_Supplied data:_
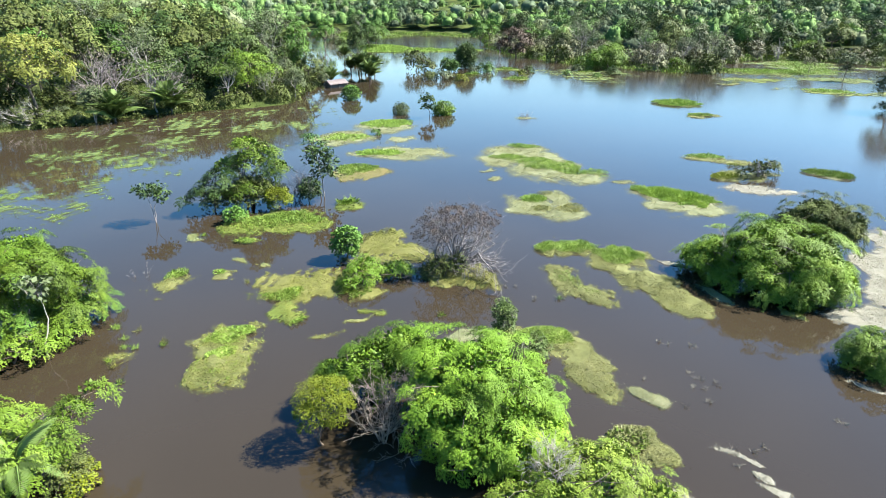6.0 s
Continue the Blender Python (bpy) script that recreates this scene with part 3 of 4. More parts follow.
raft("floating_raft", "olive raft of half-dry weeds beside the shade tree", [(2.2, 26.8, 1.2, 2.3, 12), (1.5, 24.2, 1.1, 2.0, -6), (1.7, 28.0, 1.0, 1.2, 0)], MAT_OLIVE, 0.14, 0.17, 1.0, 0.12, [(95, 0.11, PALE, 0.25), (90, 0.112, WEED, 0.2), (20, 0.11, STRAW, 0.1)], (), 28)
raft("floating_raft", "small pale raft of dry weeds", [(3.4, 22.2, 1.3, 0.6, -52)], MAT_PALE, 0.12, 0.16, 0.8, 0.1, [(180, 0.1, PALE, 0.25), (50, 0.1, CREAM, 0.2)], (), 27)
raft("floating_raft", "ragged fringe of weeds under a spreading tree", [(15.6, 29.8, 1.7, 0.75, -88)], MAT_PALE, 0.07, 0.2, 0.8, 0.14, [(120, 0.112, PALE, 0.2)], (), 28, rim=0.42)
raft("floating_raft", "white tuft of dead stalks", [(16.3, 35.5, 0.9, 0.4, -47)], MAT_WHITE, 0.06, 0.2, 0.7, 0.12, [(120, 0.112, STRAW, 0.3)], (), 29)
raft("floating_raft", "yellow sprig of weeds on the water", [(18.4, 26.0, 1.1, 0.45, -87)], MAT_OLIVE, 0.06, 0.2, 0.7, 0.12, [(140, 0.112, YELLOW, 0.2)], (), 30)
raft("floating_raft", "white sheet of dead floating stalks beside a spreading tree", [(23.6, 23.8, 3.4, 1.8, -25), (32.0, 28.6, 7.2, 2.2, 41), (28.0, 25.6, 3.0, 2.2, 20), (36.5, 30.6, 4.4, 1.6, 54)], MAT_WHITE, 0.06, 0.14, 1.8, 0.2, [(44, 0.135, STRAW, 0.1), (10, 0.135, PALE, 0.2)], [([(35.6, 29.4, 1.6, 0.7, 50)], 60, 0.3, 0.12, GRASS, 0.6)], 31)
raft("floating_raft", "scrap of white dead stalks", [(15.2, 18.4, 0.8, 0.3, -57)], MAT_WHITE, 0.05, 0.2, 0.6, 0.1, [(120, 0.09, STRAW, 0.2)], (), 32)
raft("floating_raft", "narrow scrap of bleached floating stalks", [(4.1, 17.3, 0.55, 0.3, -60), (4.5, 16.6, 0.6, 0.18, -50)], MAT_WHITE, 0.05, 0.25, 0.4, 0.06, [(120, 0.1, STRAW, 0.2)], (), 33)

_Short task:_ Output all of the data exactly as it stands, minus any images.

_Exercise output:_
6.0 s
Continue the Blender Python (bpy) script that recreates this scene with part 3 of 4. More parts follow.
raft("floating_raft", "olive raft of half-dry weeds beside the shade tree", [(2.2, 26.8, 1.2, 2.3, 12), (1.5, 24.2, 1.1, 2.0, -6), (1.7, 28.0, 1.0, 1.2, 0)], MAT_OLIVE, 0.14, 0.17, 1.0, 0.12, [(95, 0.11, PALE, 0.25), (90, 0.112, WEED, 0.2), (20, 0.11, STRAW, 0.1)], (), 28)
raft("floating_raft", "small pale raft of dry weeds", [(3.4, 22.2, 1.3, 0.6, -52)], MAT_PALE, 0.12, 0.16, 0.8, 0.1, [(180, 0.1, PALE, 0.25), (50, 0.1, CREAM, 0.2)], (), 27)
raft("floating_raft", "ragged fringe of weeds under a spreading tree", [(15.6, 29.8, 1.7, 0.75, -88)], MAT_PALE, 0.07, 0.2, 0.8, 0.14, [(120, 0.112, PALE, 0.2)], (), 28, rim=0.42)
raft("floating_raft", "white tuft of dead stalks", [(16.3, 35.5, 0.9, 0.4, -47)], MAT_WHITE, 0.06, 0.2, 0.7, 0.12, [(120, 0.112, STRAW, 0.3)], (), 29)
raft("floating_raft", "yellow sprig of weeds on the water", [(18.4, 26.0, 1.1, 0.45, -87)], MAT_OLIVE, 0.06, 0.2, 0.7, 0.12, [(140, 0.112, YELLOW, 0.2)], (), 30)
raft("floating_raft", "white sheet of dead floating stalks beside a spreading tree", [(23.6, 23.8, 3.4, 1.8, -25), (32.0, 28.6, 7.2, 2.2, 41), (28.0, 25.6, 3.0, 2.2, 20), (36.5, 30.6, 4.4, 1.6, 54)], MAT_WHITE, 0.06, 0.14, 1.8, 0.2, [(44, 0.135, STRAW, 0.1), (10, 0.135, PALE, 0.2)], [([(35.6, 29.4, 1.6, 0.7, 50)], 60, 0.3, 0.12, GRASS, 0.6)], 31)
raft("floating_raft", "scrap of white dead stalks", [(15.2, 18.4, 0.8, 0.3, -57)], MAT_WHITE, 0.05, 0.2, 0.6, 0.1, [(120, 0.09, STRAW, 0.2)], (), 32)
raft("floating_raft", "narrow scrap of bleached floating stalks", [(4.1, 17.3, 0.55, 0.3, -60), (4.5, 16.6, 0.6, 0.18, -50)], MAT_WHITE, 0.05, 0.25, 0.4, 0.06, [(120, 0.1, STRAW, 0.2)], (), 33)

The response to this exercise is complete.